• [What to work on]: Locate each line in the records containing "walk". Copy it.

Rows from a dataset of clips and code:
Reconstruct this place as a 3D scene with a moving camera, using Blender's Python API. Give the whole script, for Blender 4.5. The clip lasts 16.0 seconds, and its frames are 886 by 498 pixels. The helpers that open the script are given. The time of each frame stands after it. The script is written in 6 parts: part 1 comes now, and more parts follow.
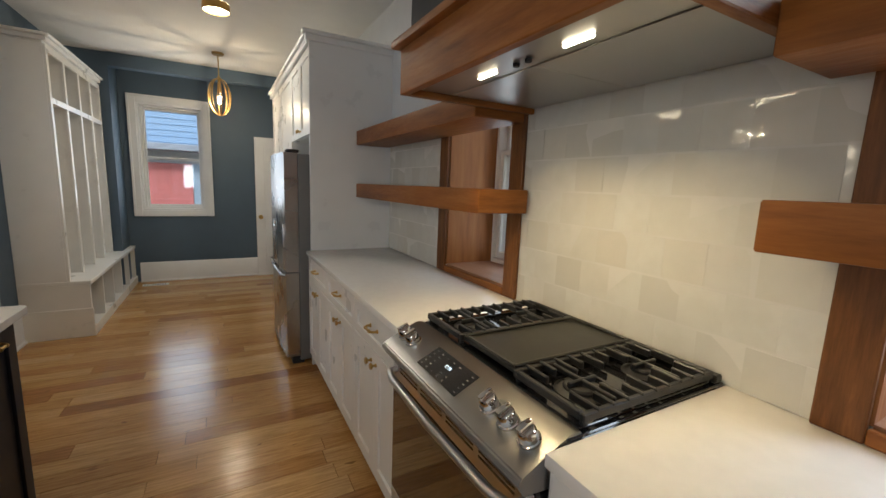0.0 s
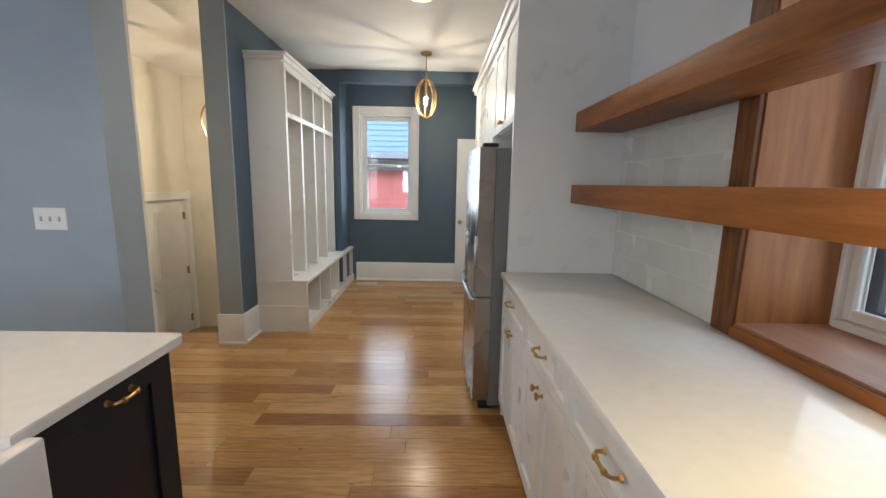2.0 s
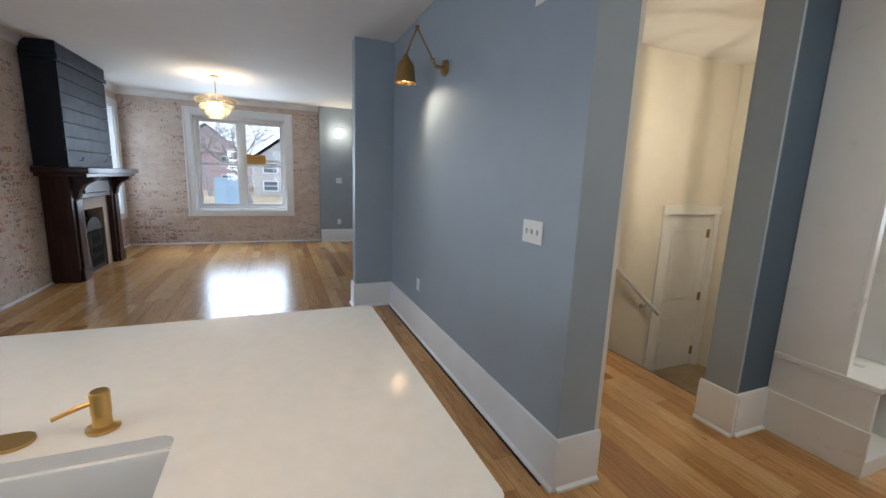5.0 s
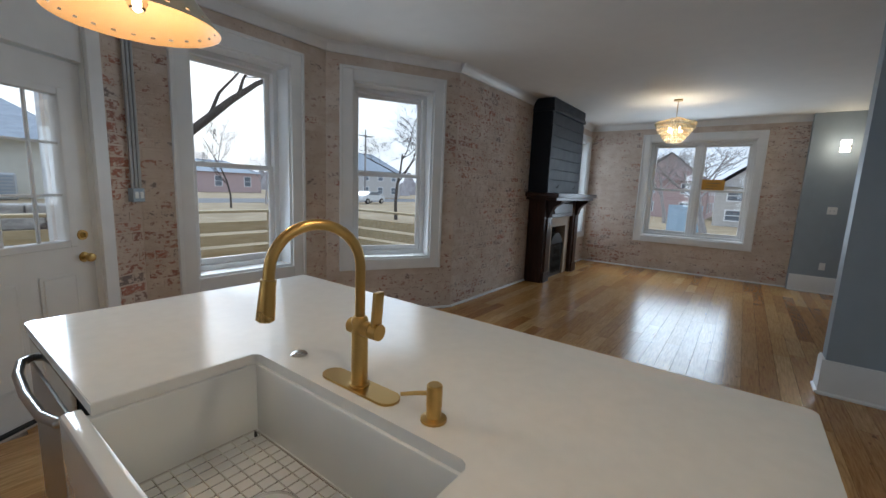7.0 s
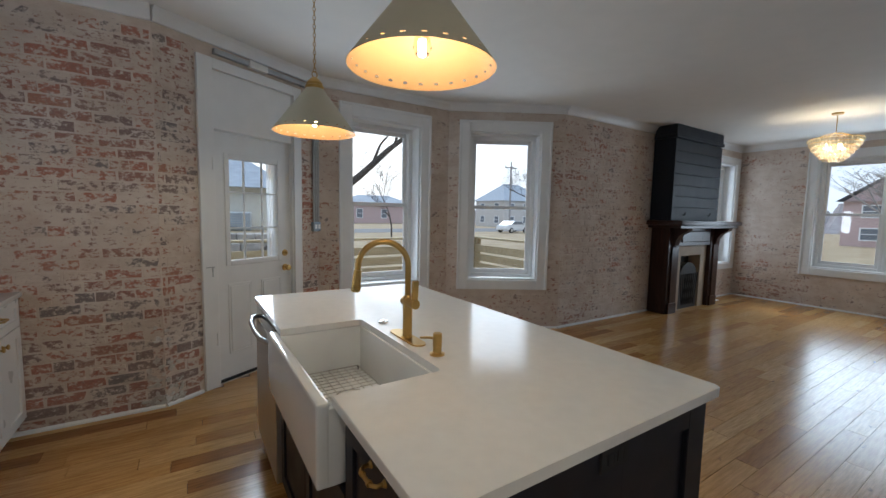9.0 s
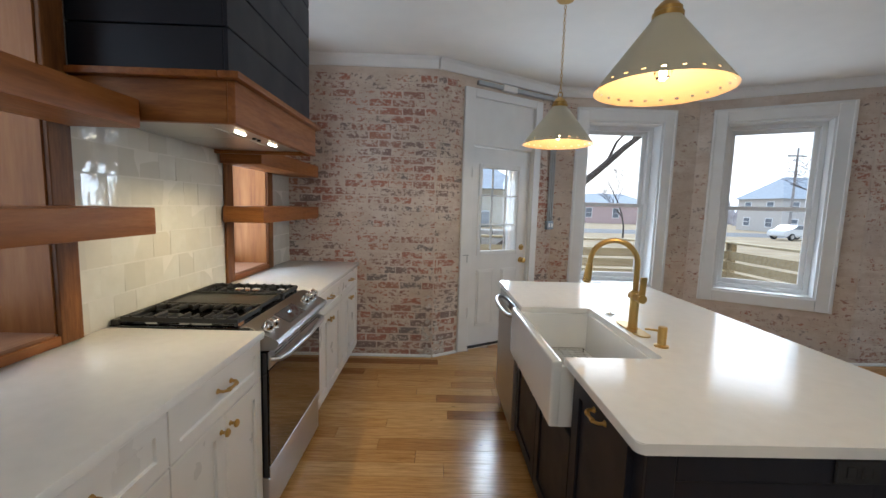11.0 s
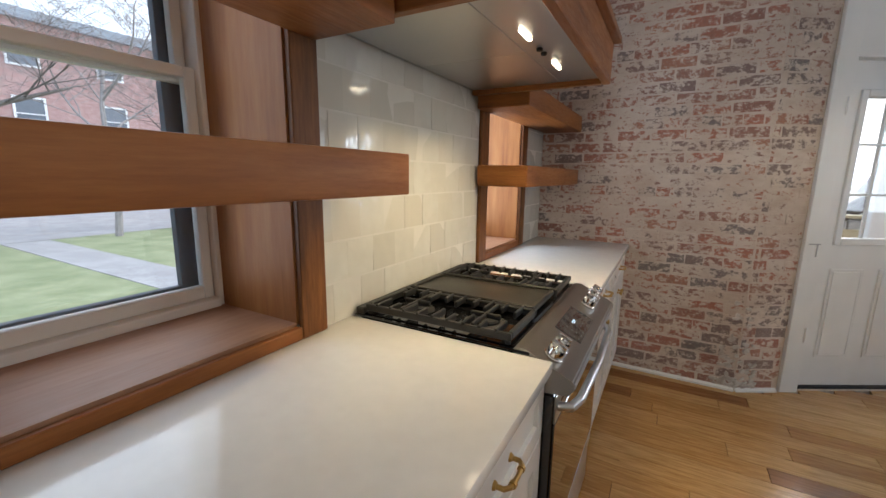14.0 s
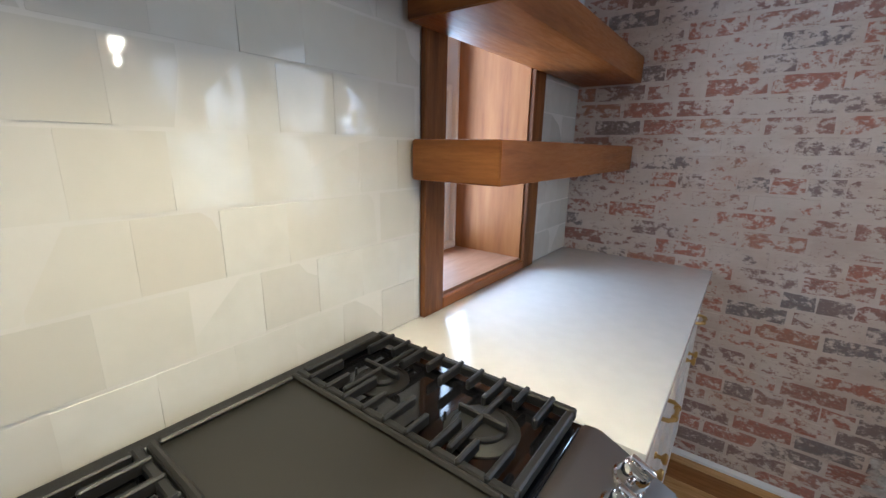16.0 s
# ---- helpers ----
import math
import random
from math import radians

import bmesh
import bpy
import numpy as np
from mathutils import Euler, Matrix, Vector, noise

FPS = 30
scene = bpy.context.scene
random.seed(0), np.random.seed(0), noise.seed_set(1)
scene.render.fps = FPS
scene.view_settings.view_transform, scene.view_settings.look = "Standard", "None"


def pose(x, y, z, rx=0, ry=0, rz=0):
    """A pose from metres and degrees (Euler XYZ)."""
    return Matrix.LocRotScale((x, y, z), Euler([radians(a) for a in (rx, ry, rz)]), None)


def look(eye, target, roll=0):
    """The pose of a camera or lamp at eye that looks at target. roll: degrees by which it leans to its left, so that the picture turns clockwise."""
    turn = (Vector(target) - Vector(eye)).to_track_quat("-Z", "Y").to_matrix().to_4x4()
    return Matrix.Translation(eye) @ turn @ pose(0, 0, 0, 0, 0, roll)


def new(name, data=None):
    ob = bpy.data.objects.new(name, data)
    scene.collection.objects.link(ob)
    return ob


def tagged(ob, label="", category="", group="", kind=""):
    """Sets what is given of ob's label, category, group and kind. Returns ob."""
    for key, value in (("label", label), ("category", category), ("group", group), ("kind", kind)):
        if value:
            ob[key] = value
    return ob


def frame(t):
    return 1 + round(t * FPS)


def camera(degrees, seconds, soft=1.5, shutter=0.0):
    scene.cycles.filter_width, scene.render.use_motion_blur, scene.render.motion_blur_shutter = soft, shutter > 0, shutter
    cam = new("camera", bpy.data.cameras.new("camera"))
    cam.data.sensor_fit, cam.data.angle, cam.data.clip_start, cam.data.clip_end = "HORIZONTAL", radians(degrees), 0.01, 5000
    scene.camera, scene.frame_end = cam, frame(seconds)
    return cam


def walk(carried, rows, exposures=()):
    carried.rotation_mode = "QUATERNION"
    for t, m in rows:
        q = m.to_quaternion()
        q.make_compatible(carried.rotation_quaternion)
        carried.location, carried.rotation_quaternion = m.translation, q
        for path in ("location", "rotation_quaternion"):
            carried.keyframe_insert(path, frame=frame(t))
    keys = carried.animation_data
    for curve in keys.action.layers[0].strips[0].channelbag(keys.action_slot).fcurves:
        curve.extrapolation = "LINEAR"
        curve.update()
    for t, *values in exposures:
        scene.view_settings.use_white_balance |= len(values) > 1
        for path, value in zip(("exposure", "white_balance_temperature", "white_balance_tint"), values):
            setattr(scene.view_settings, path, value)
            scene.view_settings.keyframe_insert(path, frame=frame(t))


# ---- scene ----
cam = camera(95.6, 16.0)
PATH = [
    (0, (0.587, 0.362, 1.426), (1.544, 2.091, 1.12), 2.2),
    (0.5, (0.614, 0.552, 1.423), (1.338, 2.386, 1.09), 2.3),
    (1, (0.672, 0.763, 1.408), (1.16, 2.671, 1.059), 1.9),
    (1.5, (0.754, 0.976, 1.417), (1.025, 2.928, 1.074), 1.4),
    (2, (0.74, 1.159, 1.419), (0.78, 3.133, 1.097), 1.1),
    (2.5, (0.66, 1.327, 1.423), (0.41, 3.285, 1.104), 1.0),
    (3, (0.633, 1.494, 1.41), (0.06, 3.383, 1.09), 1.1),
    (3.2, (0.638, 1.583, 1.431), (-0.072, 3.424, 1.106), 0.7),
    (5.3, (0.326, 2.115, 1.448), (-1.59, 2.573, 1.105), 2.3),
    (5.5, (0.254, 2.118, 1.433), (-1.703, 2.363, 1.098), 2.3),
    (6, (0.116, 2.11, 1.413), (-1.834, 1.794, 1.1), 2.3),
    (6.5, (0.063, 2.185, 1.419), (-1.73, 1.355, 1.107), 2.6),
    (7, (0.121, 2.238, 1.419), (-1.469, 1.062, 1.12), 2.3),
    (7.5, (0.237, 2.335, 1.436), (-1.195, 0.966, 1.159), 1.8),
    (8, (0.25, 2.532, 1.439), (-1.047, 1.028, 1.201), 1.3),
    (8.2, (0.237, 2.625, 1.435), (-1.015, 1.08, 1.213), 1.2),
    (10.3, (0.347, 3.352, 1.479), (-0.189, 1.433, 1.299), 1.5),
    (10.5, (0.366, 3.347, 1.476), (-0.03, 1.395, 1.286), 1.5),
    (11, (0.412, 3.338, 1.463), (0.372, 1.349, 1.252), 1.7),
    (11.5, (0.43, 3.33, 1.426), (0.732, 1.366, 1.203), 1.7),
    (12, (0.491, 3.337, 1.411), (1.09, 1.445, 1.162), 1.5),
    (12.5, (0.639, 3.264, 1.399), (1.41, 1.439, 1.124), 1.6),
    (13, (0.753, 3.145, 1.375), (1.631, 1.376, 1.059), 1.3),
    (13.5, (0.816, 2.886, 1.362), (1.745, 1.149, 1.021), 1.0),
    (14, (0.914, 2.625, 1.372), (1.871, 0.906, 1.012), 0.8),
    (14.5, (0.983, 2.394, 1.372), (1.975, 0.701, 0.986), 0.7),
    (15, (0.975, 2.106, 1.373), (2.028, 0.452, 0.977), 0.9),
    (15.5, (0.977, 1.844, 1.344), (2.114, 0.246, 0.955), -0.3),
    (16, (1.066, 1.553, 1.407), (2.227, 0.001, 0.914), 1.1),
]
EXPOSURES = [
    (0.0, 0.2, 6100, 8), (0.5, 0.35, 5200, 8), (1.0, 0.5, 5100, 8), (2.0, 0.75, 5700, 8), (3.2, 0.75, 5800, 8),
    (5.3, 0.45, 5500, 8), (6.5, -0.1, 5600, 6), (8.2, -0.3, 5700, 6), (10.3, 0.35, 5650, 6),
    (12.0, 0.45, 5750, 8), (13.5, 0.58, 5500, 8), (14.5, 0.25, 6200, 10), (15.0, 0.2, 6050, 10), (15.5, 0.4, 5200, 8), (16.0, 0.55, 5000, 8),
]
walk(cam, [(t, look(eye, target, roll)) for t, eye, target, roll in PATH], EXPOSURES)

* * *

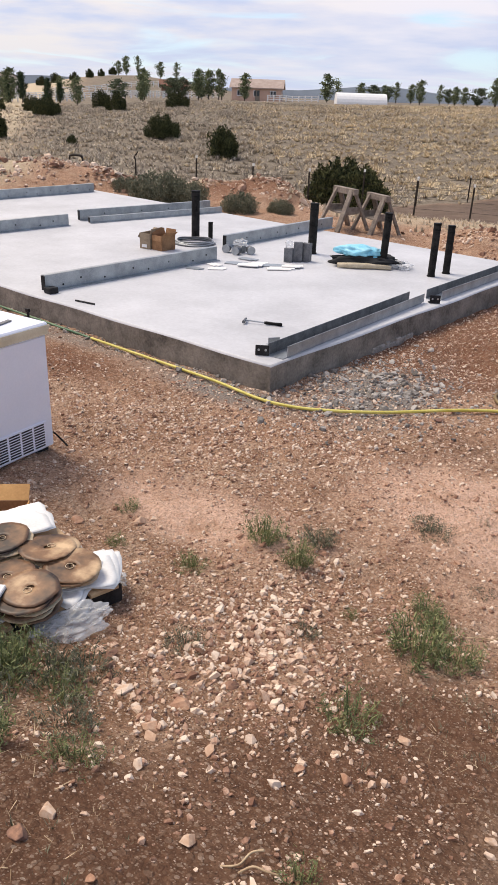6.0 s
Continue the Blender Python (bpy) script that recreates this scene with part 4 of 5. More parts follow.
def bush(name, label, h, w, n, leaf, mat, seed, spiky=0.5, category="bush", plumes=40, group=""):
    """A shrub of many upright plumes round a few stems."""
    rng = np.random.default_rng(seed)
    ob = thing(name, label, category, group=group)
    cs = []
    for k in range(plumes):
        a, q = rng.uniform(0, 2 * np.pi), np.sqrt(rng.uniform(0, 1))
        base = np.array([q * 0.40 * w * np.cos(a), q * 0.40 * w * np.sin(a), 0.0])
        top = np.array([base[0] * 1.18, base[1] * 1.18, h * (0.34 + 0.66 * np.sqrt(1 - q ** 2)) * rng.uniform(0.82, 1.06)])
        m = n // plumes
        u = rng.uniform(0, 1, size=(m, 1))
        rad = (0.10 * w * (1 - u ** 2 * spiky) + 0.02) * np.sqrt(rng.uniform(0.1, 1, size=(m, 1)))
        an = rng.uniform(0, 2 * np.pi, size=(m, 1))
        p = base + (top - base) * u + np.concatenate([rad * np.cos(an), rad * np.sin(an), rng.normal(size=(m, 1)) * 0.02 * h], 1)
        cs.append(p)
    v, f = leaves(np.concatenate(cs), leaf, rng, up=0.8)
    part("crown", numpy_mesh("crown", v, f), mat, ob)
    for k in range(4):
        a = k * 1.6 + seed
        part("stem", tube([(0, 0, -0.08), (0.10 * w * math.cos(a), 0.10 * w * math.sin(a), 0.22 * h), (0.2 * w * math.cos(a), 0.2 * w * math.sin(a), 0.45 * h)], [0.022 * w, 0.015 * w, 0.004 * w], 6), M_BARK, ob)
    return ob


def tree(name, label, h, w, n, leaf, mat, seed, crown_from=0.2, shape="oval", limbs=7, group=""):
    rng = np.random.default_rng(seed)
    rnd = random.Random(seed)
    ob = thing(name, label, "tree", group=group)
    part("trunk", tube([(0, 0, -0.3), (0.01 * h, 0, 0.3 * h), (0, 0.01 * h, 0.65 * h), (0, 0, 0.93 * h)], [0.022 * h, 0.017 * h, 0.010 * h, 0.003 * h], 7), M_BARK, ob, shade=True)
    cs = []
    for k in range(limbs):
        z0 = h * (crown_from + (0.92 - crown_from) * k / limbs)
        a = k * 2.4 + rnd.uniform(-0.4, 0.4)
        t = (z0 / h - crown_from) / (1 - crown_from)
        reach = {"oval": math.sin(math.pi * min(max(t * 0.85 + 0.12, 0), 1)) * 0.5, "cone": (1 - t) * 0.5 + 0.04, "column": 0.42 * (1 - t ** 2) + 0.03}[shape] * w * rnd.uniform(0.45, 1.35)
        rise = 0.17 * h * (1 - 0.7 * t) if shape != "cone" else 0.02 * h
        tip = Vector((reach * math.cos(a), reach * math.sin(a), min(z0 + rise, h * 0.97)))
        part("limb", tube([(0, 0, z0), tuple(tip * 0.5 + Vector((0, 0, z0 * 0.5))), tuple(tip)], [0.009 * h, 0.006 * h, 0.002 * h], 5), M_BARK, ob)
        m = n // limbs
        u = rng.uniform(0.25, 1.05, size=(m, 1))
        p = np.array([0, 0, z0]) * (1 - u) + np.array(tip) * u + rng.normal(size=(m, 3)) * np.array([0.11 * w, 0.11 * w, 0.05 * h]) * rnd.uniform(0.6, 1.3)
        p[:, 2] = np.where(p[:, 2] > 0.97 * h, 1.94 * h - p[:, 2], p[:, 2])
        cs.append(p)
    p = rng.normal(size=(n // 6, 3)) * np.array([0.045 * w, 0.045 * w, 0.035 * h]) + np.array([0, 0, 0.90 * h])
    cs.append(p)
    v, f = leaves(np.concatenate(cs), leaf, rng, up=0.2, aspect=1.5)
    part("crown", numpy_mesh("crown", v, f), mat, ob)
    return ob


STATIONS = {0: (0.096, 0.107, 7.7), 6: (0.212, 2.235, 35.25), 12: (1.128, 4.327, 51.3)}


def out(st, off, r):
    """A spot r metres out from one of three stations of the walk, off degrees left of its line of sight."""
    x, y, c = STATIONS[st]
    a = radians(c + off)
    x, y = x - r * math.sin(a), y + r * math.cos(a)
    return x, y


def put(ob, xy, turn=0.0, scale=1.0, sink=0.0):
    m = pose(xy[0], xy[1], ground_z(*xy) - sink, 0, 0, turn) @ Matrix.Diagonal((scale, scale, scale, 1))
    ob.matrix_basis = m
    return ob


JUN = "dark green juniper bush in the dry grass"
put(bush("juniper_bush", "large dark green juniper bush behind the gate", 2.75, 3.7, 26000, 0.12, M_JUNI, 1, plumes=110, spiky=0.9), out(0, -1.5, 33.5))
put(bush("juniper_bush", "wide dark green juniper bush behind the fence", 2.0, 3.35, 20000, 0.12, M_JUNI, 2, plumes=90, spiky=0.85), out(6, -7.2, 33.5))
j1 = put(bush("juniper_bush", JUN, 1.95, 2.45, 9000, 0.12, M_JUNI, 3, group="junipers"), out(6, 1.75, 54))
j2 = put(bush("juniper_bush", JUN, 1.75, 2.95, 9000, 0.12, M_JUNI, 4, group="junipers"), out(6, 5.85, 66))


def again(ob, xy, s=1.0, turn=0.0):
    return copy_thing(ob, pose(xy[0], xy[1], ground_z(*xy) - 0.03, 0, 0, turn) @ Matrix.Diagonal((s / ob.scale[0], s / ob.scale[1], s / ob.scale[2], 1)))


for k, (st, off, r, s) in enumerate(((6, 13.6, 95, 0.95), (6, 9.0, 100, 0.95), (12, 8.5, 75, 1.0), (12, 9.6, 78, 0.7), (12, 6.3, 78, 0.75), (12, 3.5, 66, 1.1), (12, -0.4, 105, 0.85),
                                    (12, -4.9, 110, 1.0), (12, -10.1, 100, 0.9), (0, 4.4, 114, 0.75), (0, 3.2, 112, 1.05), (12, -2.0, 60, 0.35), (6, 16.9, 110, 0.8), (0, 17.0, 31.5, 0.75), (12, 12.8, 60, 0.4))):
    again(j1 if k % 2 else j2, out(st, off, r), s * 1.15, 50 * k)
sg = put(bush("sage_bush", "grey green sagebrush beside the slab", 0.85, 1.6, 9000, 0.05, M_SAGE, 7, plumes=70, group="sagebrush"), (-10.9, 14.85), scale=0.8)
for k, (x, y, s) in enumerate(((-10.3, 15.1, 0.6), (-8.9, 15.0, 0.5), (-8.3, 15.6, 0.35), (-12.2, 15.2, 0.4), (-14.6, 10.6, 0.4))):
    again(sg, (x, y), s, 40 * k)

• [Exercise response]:
def walk(carried, rows, exposures=()):
walk(cam, [(t, look(eye, target, roll)) for t, eye, target, roll in PATH], EXPOSURES)
    """A spot r metres out from one of three stations of the walk, off degrees left of its line of sight."""